--- begin ---
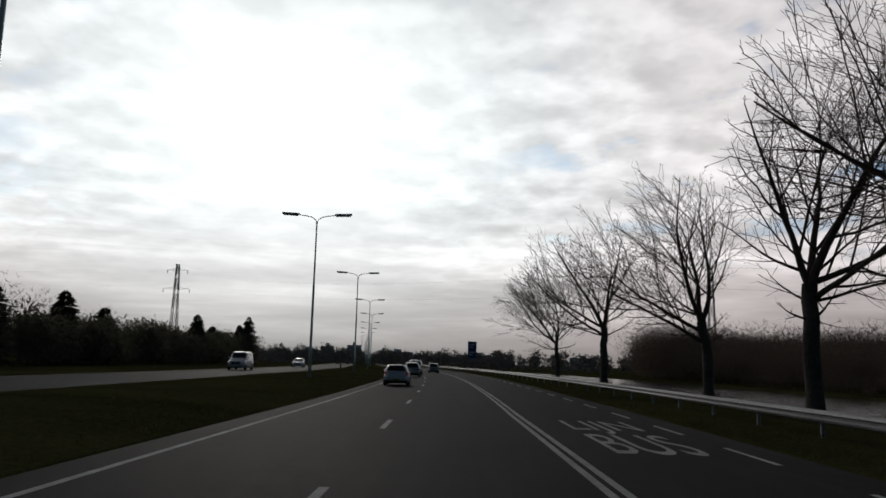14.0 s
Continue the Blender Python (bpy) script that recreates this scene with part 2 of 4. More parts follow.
GREYCAR = surface("dark_grey_paint", (0.04, 0.043, 0.05), (0.07, 0.074, 0.08), 0.35, 0.4, grain=20, patch=0.7, bump=0.01, coat=0.5)
RED_LENS = surface("red_lens", (0.22, 0.008, 0.008), (0.34, 0.015, 0.012), 0.25, grain=25, patch=2, coat=0.5)
CLEAR_LENS = surface("clear_lens", (0.45, 0.45, 0.45), (0.6, 0.6, 0.6), 0.2, 0.3, grain=25, patch=2, coat=0.5)
PLATE = surface("yellow_plate", (0.34, 0.25, 0.02), (0.44, 0.33, 0.04), 0.5, grain=20, patch=2)
BLUE = surface("sign_blue", (0.014, 0.05, 0.21), (0.022, 0.075, 0.28), 0.5, grain=10, patch=1, bump=0.03)
SIGNWHITE = surface("sign_white", (0.62, 0.62, 0.60), (0.74, 0.74, 0.72), 0.5, grain=14, patch=1.5)
YELLOW = surface("sign_yellow", (0.50, 0.46, 0.02), (0.66, 0.60, 0.04), 0.5, grain=8, patch=1, bump=0.03)
SIGNRED = surface("sign_red", (0.30, 0.02, 0.015), (0.42, 0.03, 0.02), 0.5, grain=8, patch=1)
SIGNBLACK = surface("sign_black", (0.006, 0.006, 0.007), (0.014, 0.014, 0.015), 0.6, grain=14, patch=1)
ORANGE = surface("orange_box", (0.42, 0.18, 0.02), (0.55, 0.26, 0.04), 0.6, grain=14, patch=1)
CONCRETE = surface("concrete", (0.26, 0.26, 0.25), (0.38, 0.37, 0.35), 0.85, grain=6, patch=0.6, bump=0.3)
# skyline walls, near-white because the haze before them is in this colour
HAZED_FACADE = surface("hazed_facade", (0.62, 0.62, 0.63), (0.78, 0.78, 0.79), 0.9, grain=0.5, patch=0.03)
REED = surface("dry_reed", (0.10, 0.085, 0.05), (0.24, 0.20, 0.12), 0.95, grain=3, patch=0.3)
LORRY_RED = surface("lorry_red", (0.15, 0.02, 0.02), (0.24, 0.035, 0.03), 0.45, grain=10, patch=0.6, coat=0.3)
LORRY_GREY = surface("lorry_grey", (0.07, 0.075, 0.08), (0.13, 0.135, 0.14), 0.5, grain=8, patch=0.5)
LED = glowing("white_leds", (0.92, 0.96, 1.0), 1.15)
HEADLIGHT = glowing("headlight", (1.0, 0.96, 0.88), 1.3)
BRAKE = glowing("brake_lamp", (1.0, 0.05, 0.04), 0.07)
# scrub for the distant treelines: air haze put into the colour as paleness
HAZED_SCRUB = surface("hazed_scrub", (0.19, 0.165, 0.145), (0.34, 0.30, 0.26), 0.95, grain=0.6, patch=0.05, bump=0.1, gloss=0.1)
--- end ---
# [What the task asks]
Copy out each line exactly, without the pictures.

# [Answer to this problem]
14.0 s
Continue the Blender Python (bpy) script that recreates this scene with part 2 of 4. More parts follow.
GREYCAR = surface("dark_grey_paint", (0.04, 0.043, 0.05), (0.07, 0.074, 0.08), 0.35, 0.4, grain=20, patch=0.7, bump=0.01, coat=0.5)
RED_LENS = surface("red_lens", (0.22, 0.008, 0.008), (0.34, 0.015, 0.012), 0.25, grain=25, patch=2, coat=0.5)
CLEAR_LENS = surface("clear_lens", (0.45, 0.45, 0.45), (0.6, 0.6, 0.6), 0.2, 0.3, grain=25, patch=2, coat=0.5)
PLATE = surface("yellow_plate", (0.34, 0.25, 0.02), (0.44, 0.33, 0.04), 0.5, grain=20, patch=2)
BLUE = surface("sign_blue", (0.014, 0.05, 0.21), (0.022, 0.075, 0.28), 0.5, grain=10, patch=1, bump=0.03)
SIGNWHITE = surface("sign_white", (0.62, 0.62, 0.60), (0.74, 0.74, 0.72), 0.5, grain=14, patch=1.5)
YELLOW = surface("sign_yellow", (0.50, 0.46, 0.02), (0.66, 0.60, 0.04), 0.5, grain=8, patch=1, bump=0.03)
SIGNRED = surface("sign_red", (0.30, 0.02, 0.015), (0.42, 0.03, 0.02), 0.5, grain=8, patch=1)
SIGNBLACK = surface("sign_black", (0.006, 0.006, 0.007), (0.014, 0.014, 0.015), 0.6, grain=14, patch=1)
ORANGE = surface("orange_box", (0.42, 0.18, 0.02), (0.55, 0.26, 0.04), 0.6, grain=14, patch=1)
CONCRETE = surface("concrete", (0.26, 0.26, 0.25), (0.38, 0.37, 0.35), 0.85, grain=6, patch=0.6, bump=0.3)
# skyline walls, near-white because the haze before them is in this colour
HAZED_FACADE = surface("hazed_facade", (0.62, 0.62, 0.63), (0.78, 0.78, 0.79), 0.9, grain=0.5, patch=0.03)
REED = surface("dry_reed", (0.10, 0.085, 0.05), (0.24, 0.20, 0.12), 0.95, grain=3, patch=0.3)
LORRY_RED = surface("lorry_red", (0.15, 0.02, 0.02), (0.24, 0.035, 0.03), 0.45, grain=10, patch=0.6, coat=0.3)
LORRY_GREY = surface("lorry_grey", (0.07, 0.075, 0.08), (0.13, 0.135, 0.14), 0.5, grain=8, patch=0.5)
LED = glowing("white_leds", (0.92, 0.96, 1.0), 1.15)
HEADLIGHT = glowing("headlight", (1.0, 0.96, 0.88), 1.3)
BRAKE = glowing("brake_lamp", (1.0, 0.05, 0.04), 0.07)
# scrub for the distant treelines: air haze put into the colour as paleness
HAZED_SCRUB = surface("hazed_scrub", (0.19, 0.165, 0.145), (0.34, 0.30, 0.26), 0.95, grain=0.6, patch=0.05, bump=0.1, gloss=0.1)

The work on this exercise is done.